The museum was established in 1955 and it was originally located in the former Japanese Administration Weather Bureau building and later relocated to a new building. The museum exhibits artifacts from all aspects of the local life of Palauan people.

Milky Way lagoon
Photo credit: Michael / Flickr

Swim in the Milky Way lagoon

The Milky Way is located in the rock islands of this Micronesian country and is famous for its being a natural spa treatment. Locals and tourists look forward to applying the white limestone mud from the lagoon all over their bodies. Locals claim that applying the mud will make you lose ten years off your age.

The Milky Way Lagoon also offers a stunning view of natural beauty and it is a nice place to have a soothing, relaxing and peaceful time.

Visit the Airai Bai

Palau’s oldest bai is over 100 years old, 21m long and 6m wide. Airai Bai is a men’s meetinghouse where we can gain a unique insight into local customs.
Palau was first inhabited by Austronesian settlers and it developed a unique society where women often played a dominant rule in government and religion.

The assembly hall is 79 by 20 feet, rising to a height of 40 feet. The roof is woven from nipa leaves and tropical woods are used across the floors and walls.

Etpison Museum

Learn about Palauan Culture at the Etpison Museum.

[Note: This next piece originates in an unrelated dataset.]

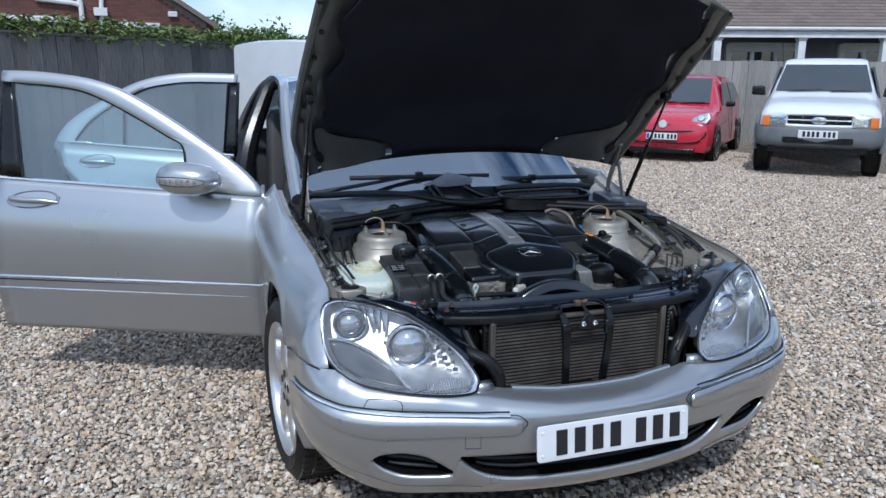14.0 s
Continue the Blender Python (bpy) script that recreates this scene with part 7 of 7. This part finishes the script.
def red_car(m):
    t = thing("small_hatchback", "small red hatchback parked by the fence", "car", m=m)
    bm = station_loft([(-0.60, 0.26, 0.64, 0.58, 0.64, 0.66, 0.58), (-0.57, 0.20, 0.72, 0.60, 0.72, 0.71, 0.64), (-0.45, 0.19, 0.77, 0.64, 0.77, 0.78, 0.68), (-0.2, 0.19, 0.795, 0.72, 0.78, 0.86, 0.68), (0.1, 0.19, 0.80, 0.79, 0.78, 0.91, 0.66), (0.28, 0.19, 0.80, 0.84, 0.78, 0.945, 0.64), (0.45, 0.19, 0.80, 0.87, 0.775, 1.07, 0.61), (0.62, 0.19, 0.80, 0.885, 0.77, 1.20, 0.585), (0.90, 0.19, 0.80, 0.90, 0.765, 1.39, 0.55), (1.0, 0.19, 0.80, 0.905, 0.765, 1.425, 0.545), (1.3, 0.19, 0.80, 0.92, 0.765, 1.46, 0.545), (1.9, 0.19, 0.80, 0.94, 0.765, 1.46, 0.545), (2.4, 0.19, 0.80, 0.97, 0.76, 1.43, 0.54), (2.7, 0.22, 0.78, 0.99, 0.75, 1.35, 0.52), (2.88, 0.26, 0.74, 0.96, 0.70, 1.16, 0.51), (2.94, 0.30, 0.68, 0.90, 0.66, 1.0, 0.49)])
    part("body", bm, RED_PAINT, t, "bright red painted body", smooth=40)
    w = part("windscreen", panel_on(B(), [(-0.585, 0.315, 0.985), (0.585, 0.315, 0.985), (0.50, 0.90, 1.402), (-0.50, 0.90, 1.402)]), FAR_GLASS, t, "dark windscreen", smooth=0)
    bm = B()
    for xa, xb in ((-0.45, 0.02), (0.08, 0.5)):
        tube(bm, [(xa, 0.30, 0.985), (xb, 0.305, 1.0)], 0.009, 6, 1)
    part("wiper", bm, BLACK_RUBBER, w)
    for s in (-1, 1):
        part("side_window", panel_on(B(), [(s * 0.765, 0.62, 0.935), (s * 0.765, 1.42, 0.965), (s * 0.645, 1.40, 1.335), (s * 0.645, 1.02, 1.32)], 0.03), FAR_GLASS, t, smooth=0)
        part("side_window", panel_on(B(), [(s * 0.765, 1.50, 0.97), (s * 0.755, 2.40, 1.05), (s * 0.64, 2.28, 1.32), (s * 0.645, 1.48, 1.335)], 0.03), FAR_GLASS, t, smooth=0)
        bm = B()
        slab(bm, [(s * 0.44, -0.04), (s * 0.70, -0.06), (s * 0.76, 0.03), (s * 0.72, 0.11), (s * 0.58, 0.08), (s * 0.47, 0.02)], 0.02, 0.05, 0.012, 0.02, pose(0, -0.525, 0.735, 62, 0, 0) @ Matrix.Diagonal((1.0, 1.25, 1, 1)))
        h = part("headlamp", bm, LAMP_GREY, t, "clear pointed headlamp")
        bm = B()
        lathe(bm, [(0, 0.03), (0.05, 0.025), (0.06, 0)], 16, pose(s * 0.61, -0.535, 0.765, 62, 0, 0))
        part("lamp_bowl", bm, REFLECTOR, h)
        bm = B()
        slab(bm, [(s * 0.80, -0.05), (s * 0.96, -0.04), (s * 0.96, 0.05), (s * 0.82, 0.055)], 0.05, 0.10, 0.03, 0.03, pose(0, 0.62, 0.965, 90, 0, 0))
        part("door_mirror", bm, BLACK_PLASTIC, t, "black door mirror")
        for y in (0.0, 2.42):
            wheel(t, pose(s * 0.735, y, 0.29, 0, 0, 0 if s < 0 else 180), 0.29, 0.19, 0.17, 8, False, LAMP_GREY, False)
            # A flat black disc stands in for the shade inside the arch.
            bm = B()
            lathe(bm, [(0.335, -0.012), (0.335, 0.0), (0, 0.0)], 28, pose(s * 0.818, y, 0.30, 0, s * 90, 0))
            part("arch_shade", bm, BLACK_PLASTIC, t)
        bm = B()
        tube(bm, [(s * 0.812, 0.40, 0.62), (s * 0.818, 1.4, 0.64)], 0.006, 6, 1)
        part("door_crease", bm, RED_PAINT, t)
        bm = B()
        tube(bm, [(s * 0.81, 1.46, 0.30), (s * 0.815, 1.46, 0.6), (s * 0.78, 1.46, 0.96)], 0.005, 6, 3)
        part("door_joint", bm, BLACK_RUBBER, t)
    # smiling lower grille and its frame
    bm = B()
    tube(bm, [(-0.66, -0.575, 0.55), (0, -0.625, 0.53), (0.66, -0.575, 0.55), (0.64, -0.60, 0.42), (0.5, -0.625, 0.36), (0, -0.64, 0.345), (-0.5, -0.625, 0.36), (-0.64, -0.60, 0.42)], 0.014, 8, 6, True)
    part("grille_frame", bm, BLACK_PLASTIC, t, "black line of the front grille")
    bm = B()
    box(bm, (0, -0.60, 0.215), (1.1, 0.06, 0.09))
    part("lower_lip", bm, BLACK_PLASTIC, t, bevel=0.02)
    bm = B()
    tube(bm, [(-0.58, -0.545, 0.655), (0, -0.598, 0.645), (0.58, -0.545, 0.655)], 0.010, 6, 6)
    part("bonnet_joint", bm, BLACK_RUBBER, t)
    bm = B()
    lathe(bm, [(0, 0.012), (0.062, 0.012), (0.070, 0.0)], 26, pose(0, -0.602, 0.655, 80, 0, 0))
    part("badge", bm, LABEL_WHITE, t, "round silver badge")
    number_plate(t, pose(0, -0.640, 0.455, 88, 0, 0), (1, 1, 1, 1, 0, 1, 1, 1), band=True)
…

The museum is open 9-5 Monday – Saturday and there is a $10 entry fee.

The museum features cultural displays with dioramas, and includes displays on the history and foreign influence, traditional money types, the famous 1st childbirth ceremony, Palau and Yap canoes.
The museum opened the Captain Wilson Art Gallery at the Palau Pacific Resort in April 2017, which showcases Palau’s nature and culture through the photography of Mandy Etpison.

Do you need a Palau visa?

Visas are not required for USA, UK, CAN and AUS.  US citizens are issued a free one year visa on arrival.  UK, AUS and CAN citizens are issued a free 30-day tourist visa upon arrival.